The Japanese Antarctic Research Expedition (JARE) has continued glaciological work in the Mizuho Plateau, East Antarctica. We have already reported that the ice sheet in Mizuho Plateau, which flows into Shirase Glacier and is classified as a fast-moving outlet glacier was thinning at a rate of about 70 cm/year, and the profile of the basal shear stress along the central flow line was similar to that of surging glaciers.

A new 5 year glaciological programme in Mizuho Plateau and East Dronning Maud Land which started in 1981 is now being carried out, and we have obtained new results as follows:

  1. The ice sheet in the down-stream region where the ice elevation is lower than about 2400 m is thinning, based upon data for horizontal and vertical flow velocity, strain-rate, slope of the ice surface, accumulation rate, and densification of the snow.

  2. δ18O analysis of deep ice cores obtained at Mizuho Station (elevation of 2240 m) and point G2 (elevation of 1730 m) shows that δ18O increased about 2000 years ago at Mizuho Station and about 400 years ago at point G2. If we can assume that the increase in δ18O is caused by the ice-sheet thinning, this result means that the ice-sheet thinning propagates to an up-stream area.

  3. The result of radio echo-sounding on Mizuho Plateau suggests that the base of the ice sheet in the down-stream region is wet. Based upon three-dimensional numerical modelling, the calculated bottom temperature shows that the ice temperature at the base of the ice sheet in the glacier down-stream is higher than the melting point and that the ice base is also wet. These results support the result described in (1), since the basal sliding due to a wet base causes ice-sheet thinning as suggested by our previous studies.

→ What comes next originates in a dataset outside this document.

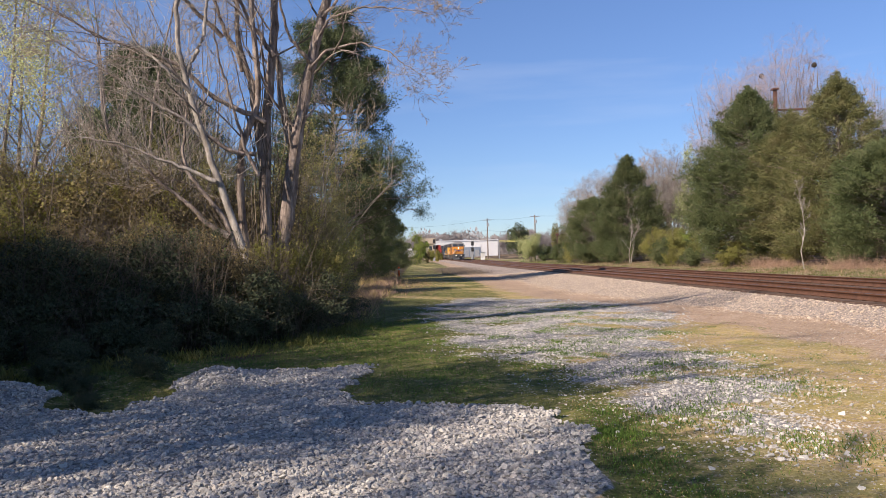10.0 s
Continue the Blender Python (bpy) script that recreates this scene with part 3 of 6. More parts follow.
def build_grass():
    rng = np.random.default_rng(8)

    def lawn(x, y):
        edge = (x > -2.6 - 0.25 * (15 - y) * (y < 15)) & (x < 2.0 + 0.5 * wobble(x, y, 0.7, 7) + 0.05 * y)
        bare = rng.random(len(x)) < 0.85 * drive_soft(x, y) * np.clip(0.75 + 0.5 * wobble(x, y, 1.1, 6), 0, 1)
        return edge & ~pad_mask(x, y) & ~bare & (wobble(x, y, 1.9, 2) + 0.4 * wobble(x, y, 5.1, 8) + rng.normal(0, 0.4, len(x)) > -0.05)

    g = thing("grass", "short spring grass with bare patches beside the gravel", "grass", pose(0, 0, 0), kind="stuff")
    x, y = scatter(rng, 120000, -5, 5, 3.5, 90, lawn, 1.6)
    xb, yb = scatter(rng, 26000, -6, 4.5, -9, 3.5, lawn)
    x, y = np.concatenate([x, xb]), np.concatenate([y, yb])
    h = rng.uniform(0.01, 0.034, len(x)) * (1 + 0.5 * wobble(x, y, 1.3, 4))
    part("blades", from_arrays("blades", *blades(rng, x, y, h), [GRASS]), GRASS, g)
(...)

Summarizing these results, a possible explanation of ice-sheet variation on Mizuho Plateau is as follows: the thinning of the ice sheet caused by the basal sliding due to melting of the ice base began at Shirase Glacier and has been expanding to an up-stream area to reach the present state. A simple calculation, using flow velocities, shows that the thinning began at Shirase Glacier about 1500–2000 years ago.